## OBJECTIVE:
Which lines hold the word "this"? Show each of them.

## LISTED ENTRIES:

------------------------

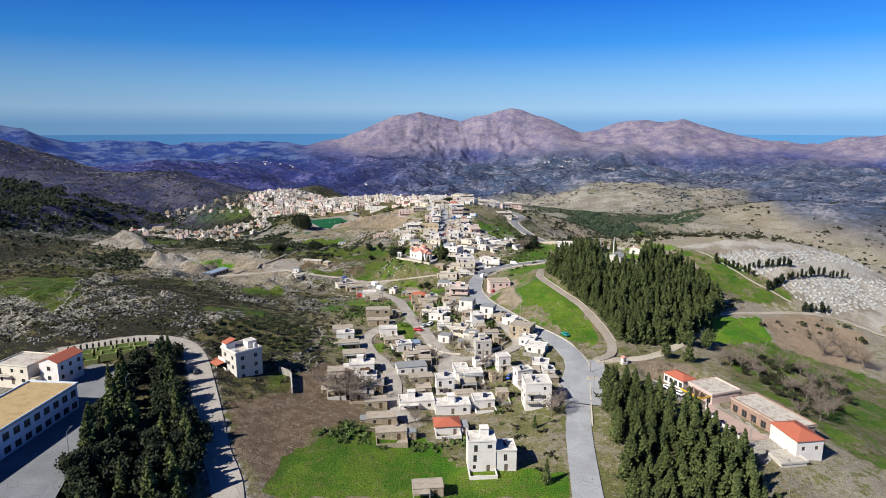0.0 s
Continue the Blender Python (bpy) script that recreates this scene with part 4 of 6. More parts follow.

------------------------

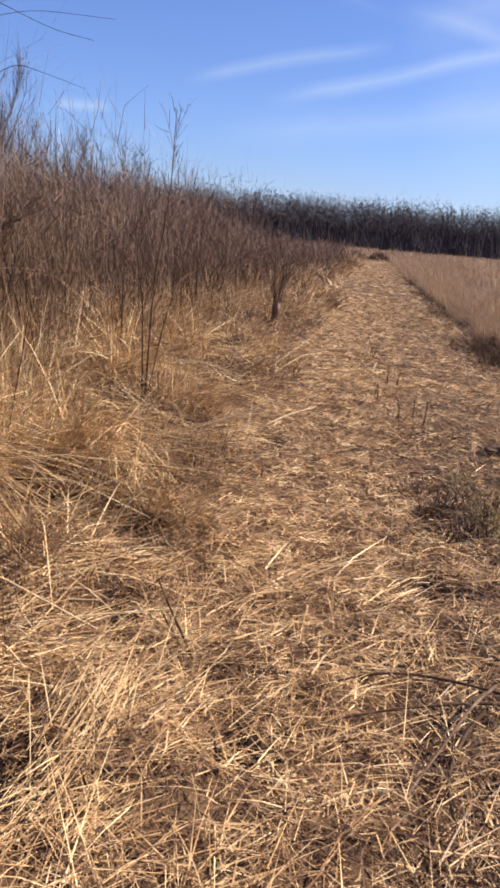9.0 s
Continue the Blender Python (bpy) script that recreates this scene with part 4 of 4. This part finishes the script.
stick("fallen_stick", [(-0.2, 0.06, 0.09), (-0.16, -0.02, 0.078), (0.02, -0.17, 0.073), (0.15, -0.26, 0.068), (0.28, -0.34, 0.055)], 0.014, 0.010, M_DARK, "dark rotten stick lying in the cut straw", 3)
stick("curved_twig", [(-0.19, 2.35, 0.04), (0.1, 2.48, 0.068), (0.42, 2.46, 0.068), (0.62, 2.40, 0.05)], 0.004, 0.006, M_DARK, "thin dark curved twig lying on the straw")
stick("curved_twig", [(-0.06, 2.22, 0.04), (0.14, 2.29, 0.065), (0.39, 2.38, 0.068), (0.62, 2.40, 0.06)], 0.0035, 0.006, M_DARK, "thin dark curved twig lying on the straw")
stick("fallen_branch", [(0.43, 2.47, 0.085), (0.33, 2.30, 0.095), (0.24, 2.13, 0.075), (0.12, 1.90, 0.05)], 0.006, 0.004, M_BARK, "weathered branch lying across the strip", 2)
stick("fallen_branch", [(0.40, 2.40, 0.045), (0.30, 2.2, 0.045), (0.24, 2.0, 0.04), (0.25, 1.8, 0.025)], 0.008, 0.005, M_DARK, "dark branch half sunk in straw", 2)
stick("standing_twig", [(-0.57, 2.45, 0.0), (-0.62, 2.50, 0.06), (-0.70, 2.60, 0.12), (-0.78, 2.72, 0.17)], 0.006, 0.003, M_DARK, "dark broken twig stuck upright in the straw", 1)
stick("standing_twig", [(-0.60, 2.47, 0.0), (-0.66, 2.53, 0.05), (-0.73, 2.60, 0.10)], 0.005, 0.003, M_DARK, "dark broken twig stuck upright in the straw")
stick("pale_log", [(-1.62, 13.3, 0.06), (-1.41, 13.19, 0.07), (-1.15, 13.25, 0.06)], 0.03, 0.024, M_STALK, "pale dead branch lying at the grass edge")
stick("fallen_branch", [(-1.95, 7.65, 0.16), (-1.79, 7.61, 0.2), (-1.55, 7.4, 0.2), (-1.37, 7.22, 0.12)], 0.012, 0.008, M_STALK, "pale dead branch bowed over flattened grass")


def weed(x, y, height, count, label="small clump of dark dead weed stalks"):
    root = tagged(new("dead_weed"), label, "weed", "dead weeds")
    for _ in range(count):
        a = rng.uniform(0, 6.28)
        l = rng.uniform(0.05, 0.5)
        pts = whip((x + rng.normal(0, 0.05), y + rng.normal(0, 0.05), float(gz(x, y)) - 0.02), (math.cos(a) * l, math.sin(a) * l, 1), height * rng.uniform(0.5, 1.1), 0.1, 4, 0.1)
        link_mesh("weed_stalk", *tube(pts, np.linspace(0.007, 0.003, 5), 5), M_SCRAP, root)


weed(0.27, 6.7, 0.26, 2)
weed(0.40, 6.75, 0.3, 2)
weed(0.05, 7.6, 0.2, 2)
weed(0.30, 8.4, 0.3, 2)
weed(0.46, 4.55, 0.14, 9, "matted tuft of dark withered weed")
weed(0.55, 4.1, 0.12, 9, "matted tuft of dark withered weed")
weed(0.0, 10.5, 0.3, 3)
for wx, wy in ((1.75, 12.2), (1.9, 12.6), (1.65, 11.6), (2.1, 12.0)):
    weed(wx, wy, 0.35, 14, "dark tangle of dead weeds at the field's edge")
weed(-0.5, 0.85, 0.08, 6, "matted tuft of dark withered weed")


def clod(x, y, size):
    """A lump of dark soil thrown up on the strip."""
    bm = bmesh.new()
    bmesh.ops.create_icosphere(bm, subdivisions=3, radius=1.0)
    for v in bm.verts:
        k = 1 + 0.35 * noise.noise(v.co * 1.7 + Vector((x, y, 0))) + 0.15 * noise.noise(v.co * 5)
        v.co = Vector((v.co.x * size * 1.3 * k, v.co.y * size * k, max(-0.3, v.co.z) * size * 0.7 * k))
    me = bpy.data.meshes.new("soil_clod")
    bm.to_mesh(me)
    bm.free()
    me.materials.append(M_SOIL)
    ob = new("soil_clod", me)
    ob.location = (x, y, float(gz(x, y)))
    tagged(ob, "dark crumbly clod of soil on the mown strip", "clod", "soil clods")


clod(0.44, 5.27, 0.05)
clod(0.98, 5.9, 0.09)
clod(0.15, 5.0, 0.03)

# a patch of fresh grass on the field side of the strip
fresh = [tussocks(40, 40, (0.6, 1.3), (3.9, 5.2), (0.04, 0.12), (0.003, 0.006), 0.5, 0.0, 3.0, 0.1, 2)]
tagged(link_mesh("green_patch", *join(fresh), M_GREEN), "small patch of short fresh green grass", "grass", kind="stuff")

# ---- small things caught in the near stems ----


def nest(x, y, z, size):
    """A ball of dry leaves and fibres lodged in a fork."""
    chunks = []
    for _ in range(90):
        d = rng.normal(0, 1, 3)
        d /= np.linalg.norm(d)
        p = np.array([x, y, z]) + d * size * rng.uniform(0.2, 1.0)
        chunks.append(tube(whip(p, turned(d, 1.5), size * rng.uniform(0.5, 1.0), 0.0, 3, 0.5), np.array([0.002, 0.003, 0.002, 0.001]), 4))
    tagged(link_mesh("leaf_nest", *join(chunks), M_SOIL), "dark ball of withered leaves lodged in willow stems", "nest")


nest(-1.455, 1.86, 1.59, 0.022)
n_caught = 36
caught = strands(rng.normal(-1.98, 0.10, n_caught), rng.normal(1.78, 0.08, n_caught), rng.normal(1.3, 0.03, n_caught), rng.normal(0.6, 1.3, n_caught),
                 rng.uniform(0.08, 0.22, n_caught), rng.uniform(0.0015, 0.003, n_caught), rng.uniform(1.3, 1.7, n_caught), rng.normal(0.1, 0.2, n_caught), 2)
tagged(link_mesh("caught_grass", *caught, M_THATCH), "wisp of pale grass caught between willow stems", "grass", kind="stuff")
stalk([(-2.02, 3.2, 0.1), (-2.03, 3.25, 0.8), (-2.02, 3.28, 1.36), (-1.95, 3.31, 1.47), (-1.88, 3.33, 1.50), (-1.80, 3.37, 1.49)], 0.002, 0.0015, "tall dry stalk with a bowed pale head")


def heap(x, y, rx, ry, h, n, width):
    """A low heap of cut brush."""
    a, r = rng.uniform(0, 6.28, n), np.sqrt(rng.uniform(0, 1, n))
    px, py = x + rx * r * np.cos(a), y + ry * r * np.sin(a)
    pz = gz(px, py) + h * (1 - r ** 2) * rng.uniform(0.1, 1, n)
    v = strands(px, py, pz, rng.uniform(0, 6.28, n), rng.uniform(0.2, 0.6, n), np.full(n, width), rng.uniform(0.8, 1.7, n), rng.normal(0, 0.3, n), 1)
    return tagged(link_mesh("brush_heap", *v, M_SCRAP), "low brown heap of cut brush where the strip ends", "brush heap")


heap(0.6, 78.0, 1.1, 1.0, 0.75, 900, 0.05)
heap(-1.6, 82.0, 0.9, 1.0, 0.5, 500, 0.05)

------------------------

## WRITTEN ANSWER:
Continue the Blender Python (bpy) script that recreates this scene with part 4 of 6. More parts follow.
Continue the Blender Python (bpy) script that recreates this scene with part 4 of 4. This part finishes the script.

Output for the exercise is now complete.